I'm studying for the foundation degree in horticulture at Bicton College in Devon. This blog is to record what we do during the course and what I get up to while volunteering at Knightshayes Court near Tiverton one day a week.

Tuesday 9 February 2010

Sunny days are here again (praise be)

After a parky start which featured me pressing snooze repeatedly, I zoomed up the A396 like a bat out of hell (well, as much as is possible in an aged Peugeot 106, so more like a bat out of Bournemouth), enjoying the sunshine lighting up the Exe valley. This is the first time in months that it's been decent weather for my Tuesday foray to Bolham, and what a difference it makes.

Today's first task was to finish off my hazel hurdle rose training efforts, so I wandered down to the hazels in the copse to find some nice long and straight branches to chop down. I am suffering from chilblains at the moment and so my attempts to saw were punctuated with swearing, which hopefully nobody heard. Finally I had my three choice branches and dragged them back through to the terraces. I was pretty pleased with my hazel hurdles, and once I'd won the battle with the last one (they put up a damn good fight against being bent into the ground) and tied in the last rose stem, the effect was rather pleasing.



Once I'd (re-)covered my tracks with manure, I was tasked with digging over the rosebeds where Lucy and Christina had been pruning the day before. This is fairly back-breaking stuff, even with the short forks we were using, and I was glad when the call to tea came. No respite after break, however, and so we carried on clearing up the prunings and pulling out bastard bindweed and rose suckers, digging over where we'd been and disentangling ourselves from rosebushes as we went.

Lunch was a shorter affair today; because it was colder everyone was a bit quicker to get up and at 'em outside again to warm up, which we did pretty quickly with our next job: clearing woodland beds of leaf litter and helping the bulbs show through better. We tamed roses that had got ideas above their station, and cursed badgers for chewing shrubs. There was a fair bit of apologising to bulbs for treading on them, too. I have to say I was thoroughly fed up at having to leave everyone to go to work.
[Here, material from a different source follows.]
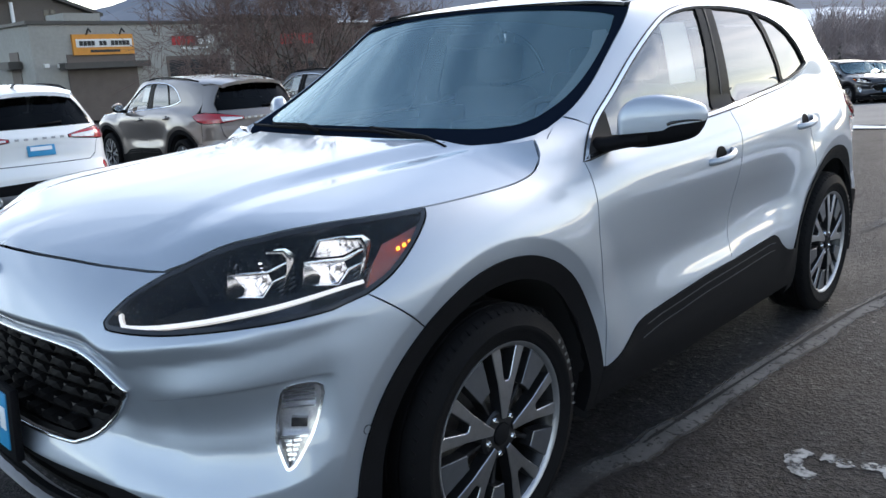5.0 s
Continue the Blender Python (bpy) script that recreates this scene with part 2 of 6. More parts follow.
def tube(points, radius, sides=8, taper=None, bm=None, flat=1.0):
    """A round bar along points; taper gives the radius at the far end."""
    bm = bm or bmesh.new()
    pts = [Vector(p) for p in points]
    rings = []
    for i, p in enumerate(pts):
        d = (pts[min(i + 1, len(pts) - 1)] - pts[max(i - 1, 0)]).normalized()
        u = d.cross(Vector((0, 0, 1)) if abs(d.z) < 0.95 else Vector((1, 0, 0))).normalized()
        w = u.cross(d)
        r = radius if taper is None else radius + (taper - radius) * i / (len(pts) - 1)
        rings.append([bm.verts.new(p + u * (r * math.cos(2 * math.pi * k / sides)) + w * (flat * r * math.sin(2 * math.pi * k / sides))) for k in range(sides)])
    for a, b in zip(rings, rings[1:]):
        for k in range(sides):
            bm.faces.new((a[k], a[(k + 1) % sides], b[(k + 1) % sides], b[k])).smooth = True
    if sides > 2:
        bm.faces.new(rings[0][::-1])
        bm.faces.new(rings[-1])
    return bm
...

The snowdrops are well and truly out now, and are a beautiful sight in their clumps and swathes throughout the gardens. They are being joined by crocuses now, and the odd daffodil here and there (though these last are being somewhat reticent). The birds are everywhere, fighting for territory and singing as if their lives depended on it. Good to see a lot of Goldfinches and Long-tailed Tits in the gardens today.

Kay has found a task for me for next Tuesday: chopping down a climbing rose that went off to meet its maker many years ago and which is just hanging around the base of a lovely Scots Pine.